Task prompt: Quote the listing in full, exactly as given, minus any pictures.

Dataset extract:
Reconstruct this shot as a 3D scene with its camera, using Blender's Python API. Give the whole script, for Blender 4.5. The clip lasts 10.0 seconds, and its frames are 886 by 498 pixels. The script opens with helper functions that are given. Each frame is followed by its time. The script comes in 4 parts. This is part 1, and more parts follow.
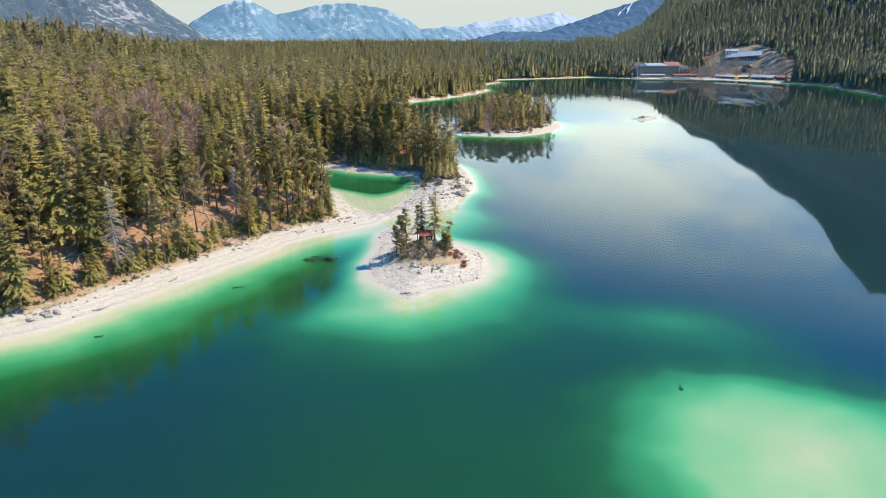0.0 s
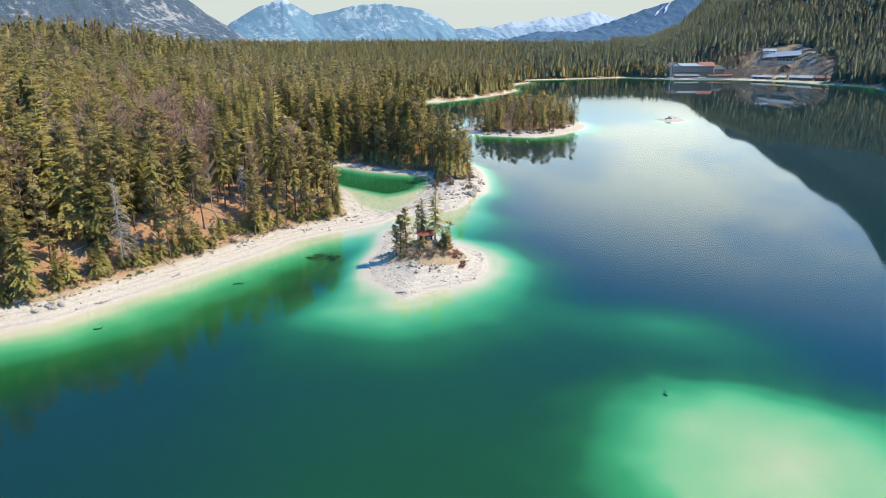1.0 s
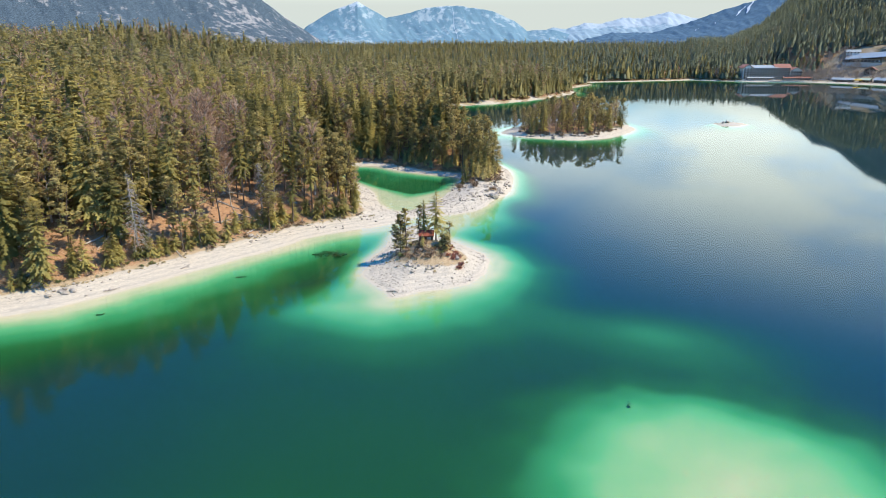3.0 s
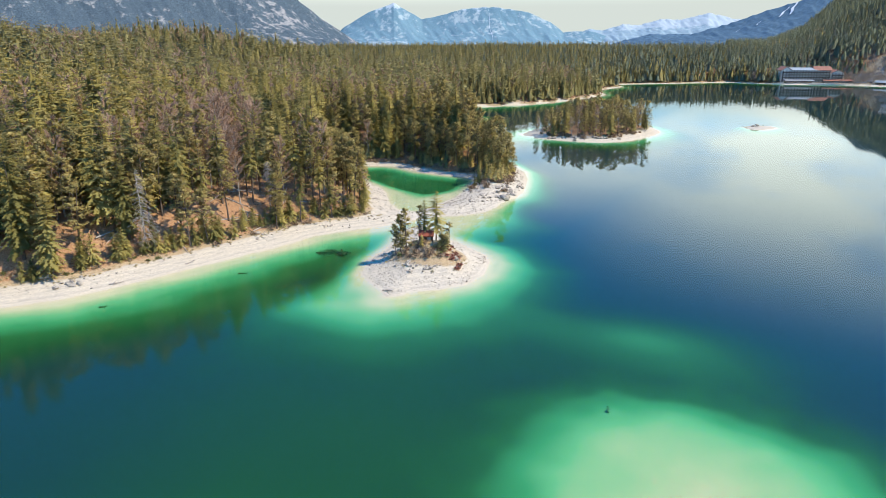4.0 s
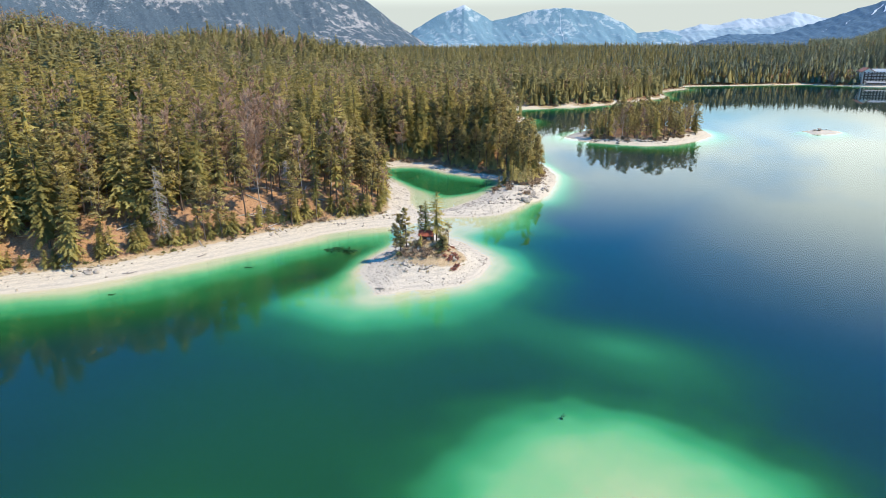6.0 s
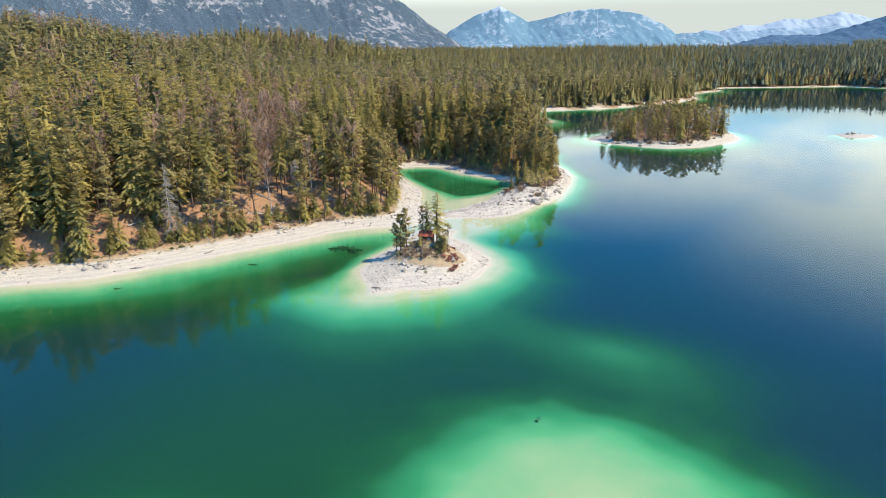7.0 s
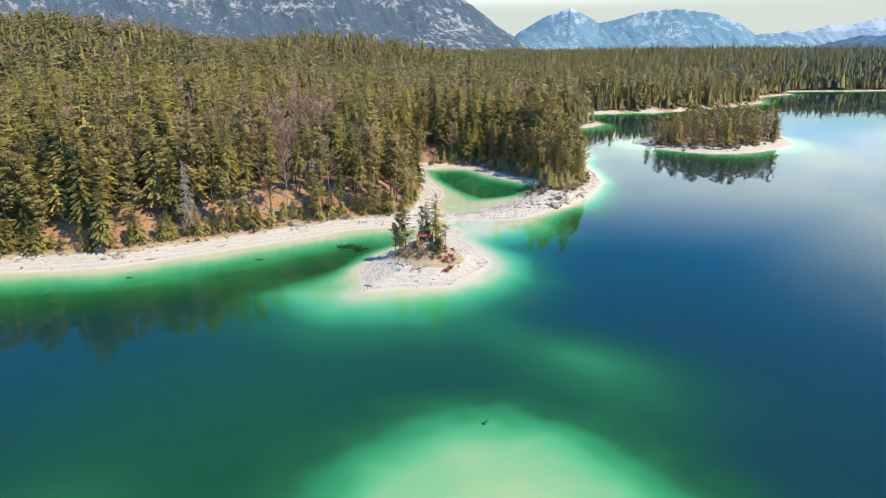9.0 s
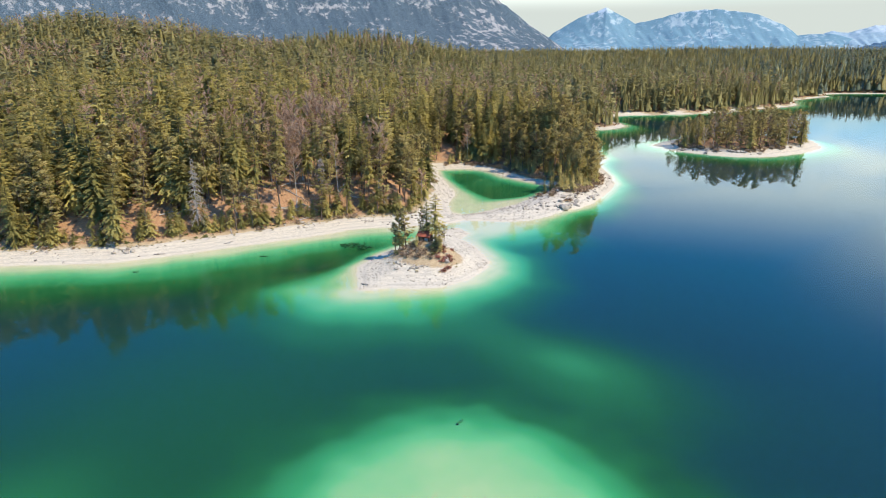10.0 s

Finished answer:
Reconstruct this shot as a 3D scene with its camera, using Blender's Python API. Give the whole script, for Blender 4.5. The clip lasts 10.0 seconds, and its frames are 886 by 498 pixels. The script opens with helper functions that are given. Each frame is followed by its time. The script comes in 4 parts. This is part 1, and more parts follow.
0.0 s
1.0 s
3.0 s
4.0 s
6.0 s
7.0 s
9.0 s
10.0 s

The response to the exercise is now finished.